Israeli archaeologists have found an ancient comb dating back some 3,700 years and bearing what is likely the oldest known full sentence in Canaanite alphabetical script, experts have said.
The inscription encourages people to comb their hair and beards to rid themselves of lice.
The sentence contains 17 letters that read: “May this tusk root out the lice of the hair and the beard.”
Experts say the discovery shines new light on some of humanity’s earliest use of the Canaanite alphabet, invented around 1800 BC and the foundation of the all successive alphabetic systems, such as Hebrew, Arabic, Greek, Latin and Cyrillic.
The topic indicates that people had trouble with lice in everyday life during the time – and archaeologists say they have even found microscopic evidence of head lice on the comb.
The lead researcher, Hebrew University archaeologist Yosef Garfinkel, told The Associated Press that while many artefacts bearing the Canaanite script have been found over the years, this is the first complete sentence to be discovered.

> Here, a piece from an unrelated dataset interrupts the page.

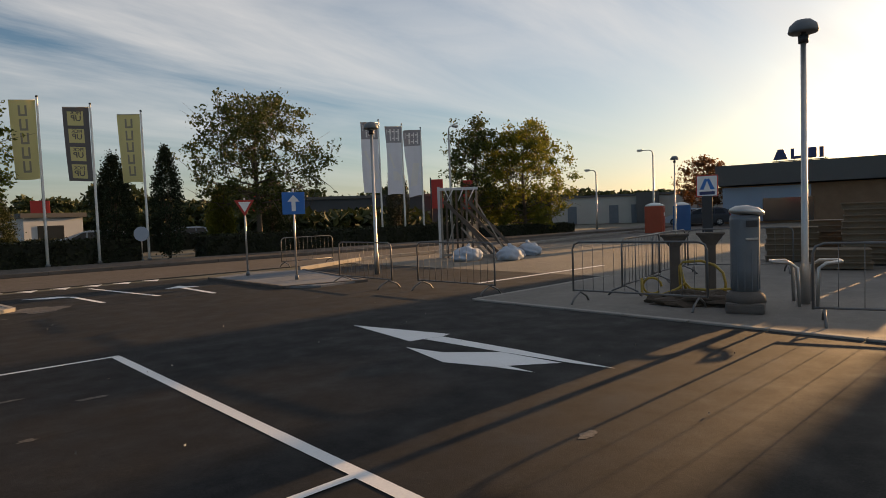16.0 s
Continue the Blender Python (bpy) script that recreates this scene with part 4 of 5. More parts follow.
on_front("corner_column", -0.8, 0.5, -0.4, 0.12, 0, 8.55, M_BROWN, "brown brick corner column")
on_front("lower_front", 0.5, 12, -0.3, -0.02, 0, 2.6, M_GREYCLAD)
on_front("low_wall", 0.9, 10, 0.0, 0.3, 0, 1.2, M_CREAM)
on_front("shop_glass", 12, 39, -0.3, -0.06, 0, 2.6, M_GLASS)
on_front("window_glass", 2.2, 7.0, 0.0, 0.42, 4.5, 6.15, M_GLASS)
on_front("window_head", 2.1, 7.1, 0.0, 0.5, 6.15, 6.75, M_SIGNYEL, "yellow head of a bay window")
on_front("window_sill", 2.1, 7.1, 0.0, 0.5, 3.95, 4.5, M_SIGNYEL, "yellow sill of a bay window")
for q in (2.2, 3.9, 5.4, 7.0):
    on_front("window_post", q - 0.07, q + 0.07, 0.3, 0.47, 4.5, 6.15, M_GREYCLAD)
on_front("board", 0.6, 3.2, 0.0, 0.1, 2.0, 3.6, M_SIGNYEL, "yellow notice board")
on_front("board", 4.5, 7.2, 0.0, 0.1, 2.0, 3.6, M_SIGNYEL, "yellow notice board")
on_front("window_band", 11, 22, 0.0, 0.05, 4.2, 5.5, M_GLASS)
for q in range(9):
    on_front("window_post", 11 + q * 1.36, 11.15 + q * 1.36, 0.05, 0.1, 4.2, 5.5, M_GREYCLAD)
on_front("canopy", 9, 39, 0.0, 1.6, 2.5, 2.75, M_ROOFDARK)
on_front("roof_edge", -0.5, 39.6, -0.3, 0.06, 8.2, 8.4, M_ROOFDARK)

# white and blue supermarket at the far end of the car park
sm = thing("supermarket", (-61.5, 0, 0), 0, "white supermarket front with a large blue sign", "building")
bm = bmesh.new()
box(bm, -24, 0, -14, 19.0, 3.9, 7.4)
part("wall", bm, M_WHITEWALL, sm)
bm = bmesh.new()
box(bm, -24, -1.5, -14, 18.6, 0, 3.9)
part("front", bm, M_GLASS, sm, "dark glass shop front")
bm = bmesh.new()
box(bm, -0.05, 0.10, 9.0, 17.0, 4.4, 6.9, 0.05)
sgn = part("sign_board", bm, M_SIGNBLUE, sm)
for cy in (11.5, 14.0):
    b2 = tube(bmesh.new(), [(0.14, cy + 0.8 * math.cos(k * math.pi / 8), 5.4 + 0.8 * math.sin(k * math.pi / 8)) for k in range(9)], 0.18, 6)
    part("sign_shape", b2, M_SIGNWHITE, sgn)
for y in range(-12, 19, 6):
    part("column", tube(bmesh.new(), [(-0.5, y, 0), (-0.5, y, 3.9)], 0.2, 10), M_WHITEWALL, sm)

# discount store against the sun
ds = thing("discount_store", (54.4, 31.3, 0), 0, "low dark store with a deep roof edge against the light", "building")
bm = bmesh.new()
prism(bm, [(0.4, 0), (5.4, -21), (24, -16), (19, 5)], 0, 3.2)
part("wall", bm, M_BRICKBROWN, ds)
bm = bmesh.new()
prism(bm, [(-0.6, 0.3), (4.7, -22), (24.4, -17), (19, 5.3)], 3.3, 5.0)
part("roof_edge", bm, M_DARKCLAD, ds)
bm = bmesh.new()
wall_slab(bm, 0.35, 0.1, 1.9, -6.4, 0.2, 3.1, -0.05)
part("shop_window", bm, M_PALEBLUE, ds, "pale shop panels beside the entrance")
bm = bmesh.new()
wall_slab(bm, 1.0, -3.0, 1.9, -6.6, 0.2, 2.1, -0.10)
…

Mr Garfinkel said previous findings of just a few letters, maybe a word here and there, did not leave much room for further research on the lives on the Canaanites.
“We didn’t have enough material,” he said.
The find also opens up room for debate about the ancient era, Mr Garfinkel added. The fact that the sentence was found on an ivory comb in the ancient city’s palace and temple district, coupled with the mentioning of the beard, could indicate that only wealthy men were able to read and write.
“It is a very human text,” Garfinkel said. “It shows us that people didn’t really change, and lice didn’t really change.”
Finding a complete sentence would further indicate that Canaanites stood out among early civilisations in their use of the written word. “It shows that even in the most ancient phase there were full sentences,” Mr Garfinkel added.
He said experts dated the script to 1700 BC by comparing it to the archaic Canaanite alphabet previously found in Egypt’s Sinai desert, dating back to between 1900 BC and 1700 BC.
But the Tel Lachish comb was found in a much later archaeological context, and carbon dating failed to determine its exact age, the article notes.
Austrian archaeologist Felix Hoflmayer, an expert on the period who was not part of the publication, said this method of dating was not definitive.
“There are just not enough securely dated early alphabetic inscriptions currently known,” he said.
Nonetheless, he added the discovery was highly significant, and will help solidify Tel Lachish as a centre of the early alphabet development.
“Seventeen letters preserved on a single object is definitely remarkable,” Mr Hoflmayer said.